Source material:
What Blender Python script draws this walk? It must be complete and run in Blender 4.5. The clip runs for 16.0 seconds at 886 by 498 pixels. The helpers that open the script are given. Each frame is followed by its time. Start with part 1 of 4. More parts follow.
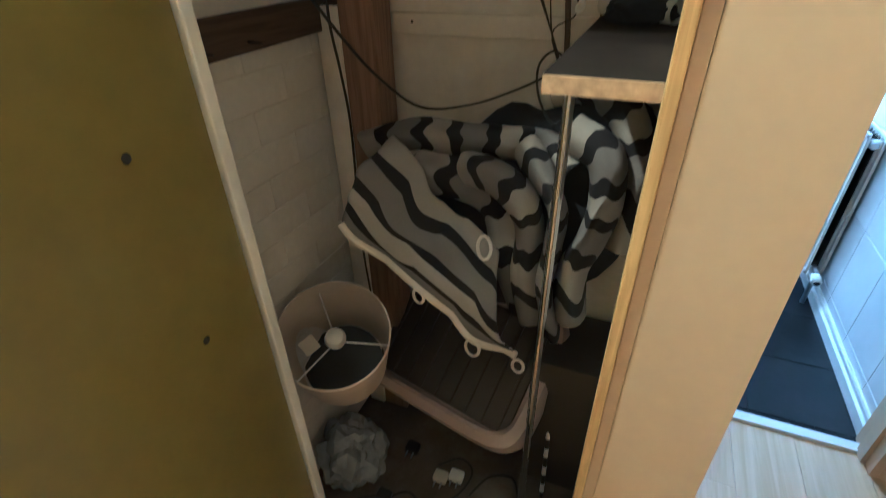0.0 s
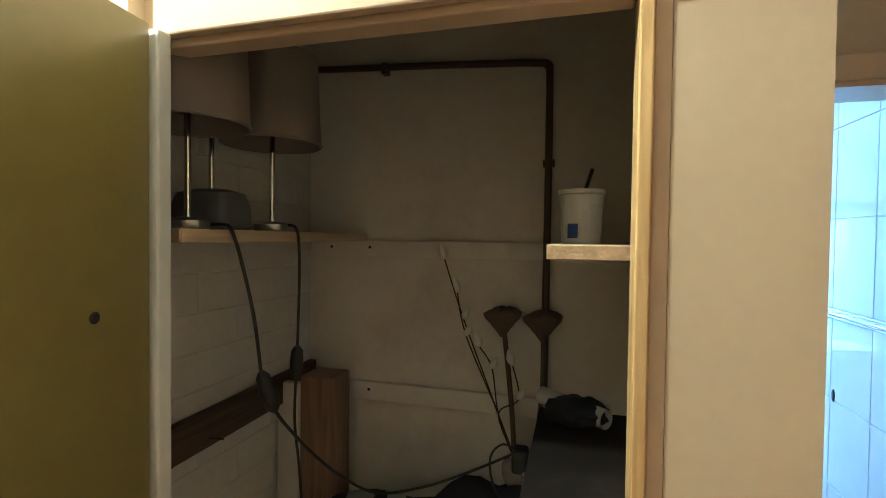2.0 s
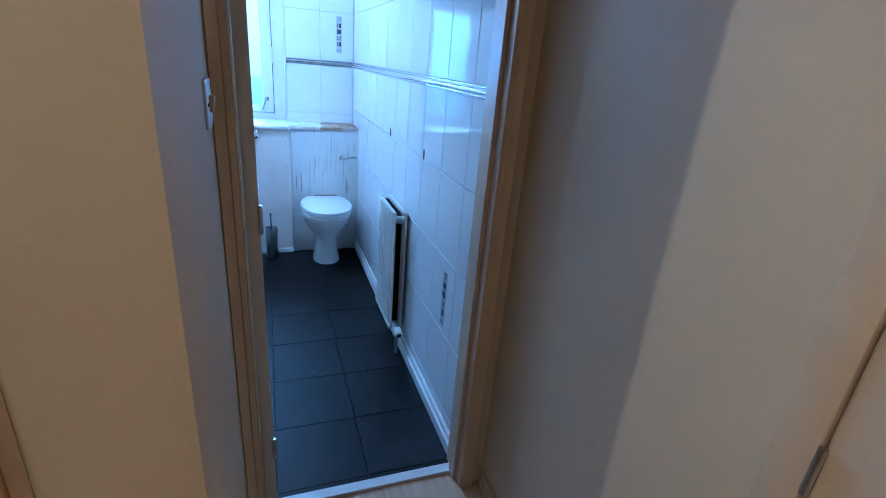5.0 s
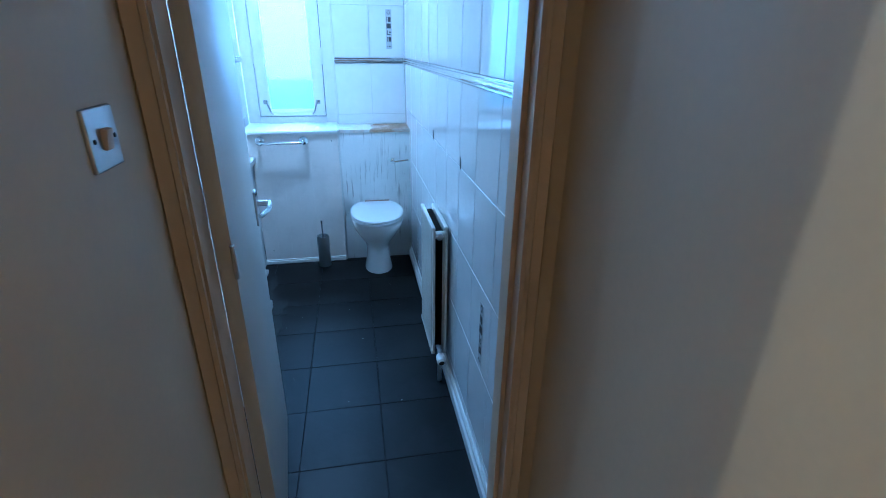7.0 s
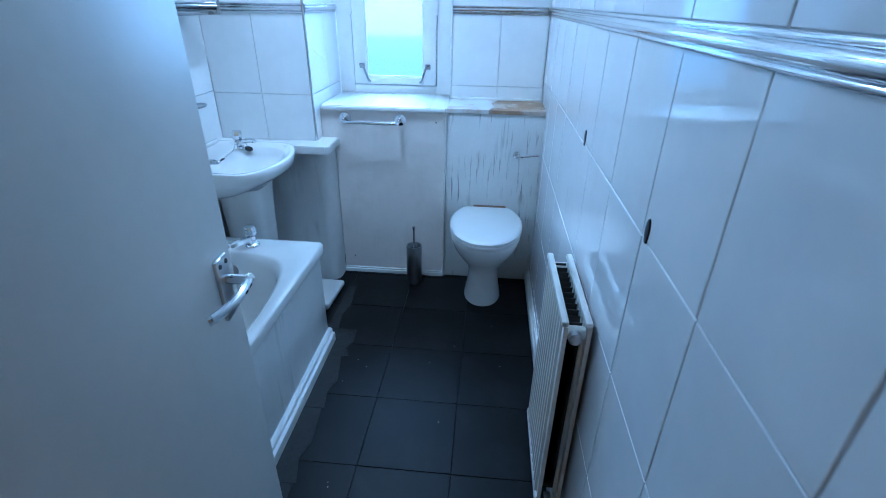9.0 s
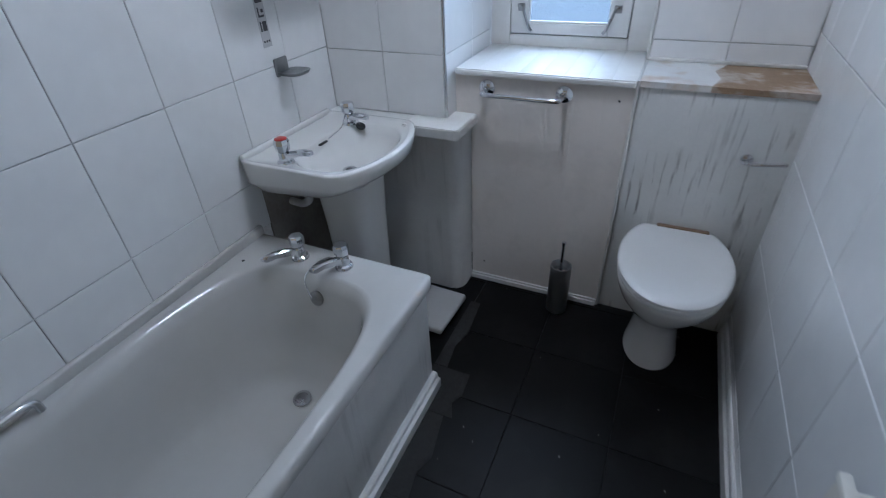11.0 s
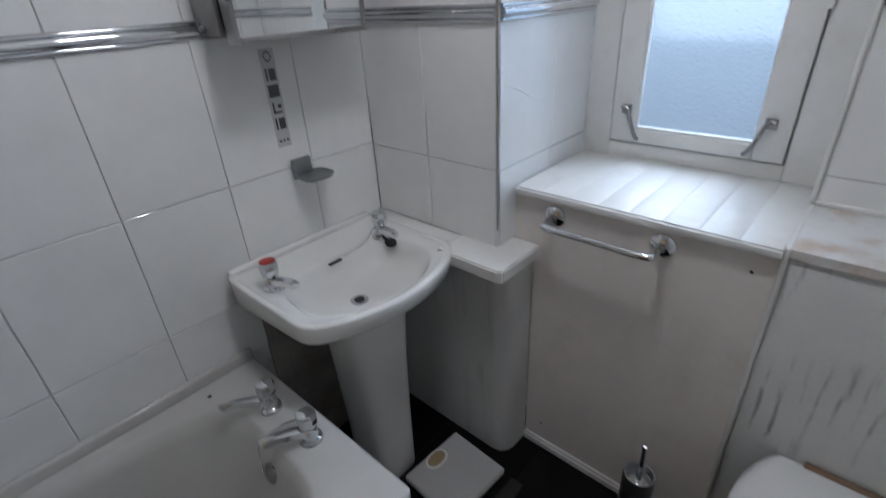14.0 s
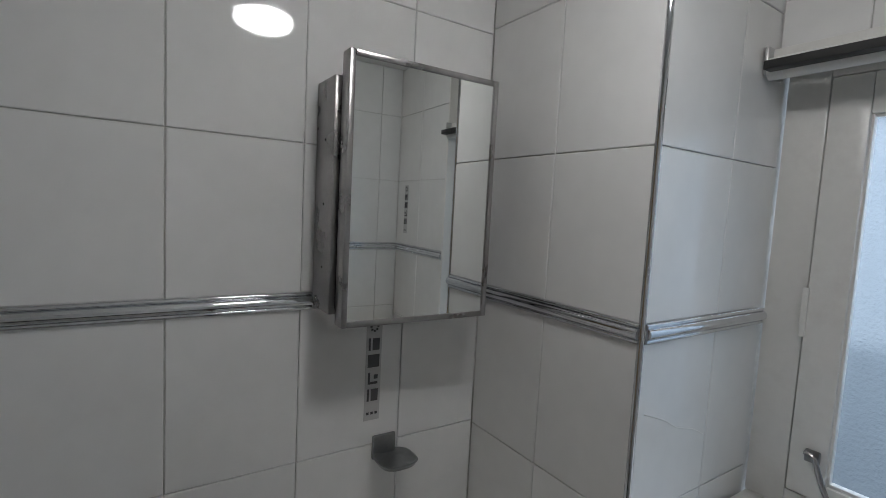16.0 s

Goal of the exercise:
Your task is to reproduce all of the material exactly. The pictures stay out.

Answer to this problem:
What Blender Python script draws this walk? It must be complete and run in Blender 4.5. The clip runs for 16.0 seconds at 886 by 498 pixels. The helpers that open the script are given. Each frame is followed by its time. Start with part 1 of 4. More parts follow.
0.0 s
2.0 s
5.0 s
7.0 s
9.0 s
11.0 s
14.0 s
16.0 s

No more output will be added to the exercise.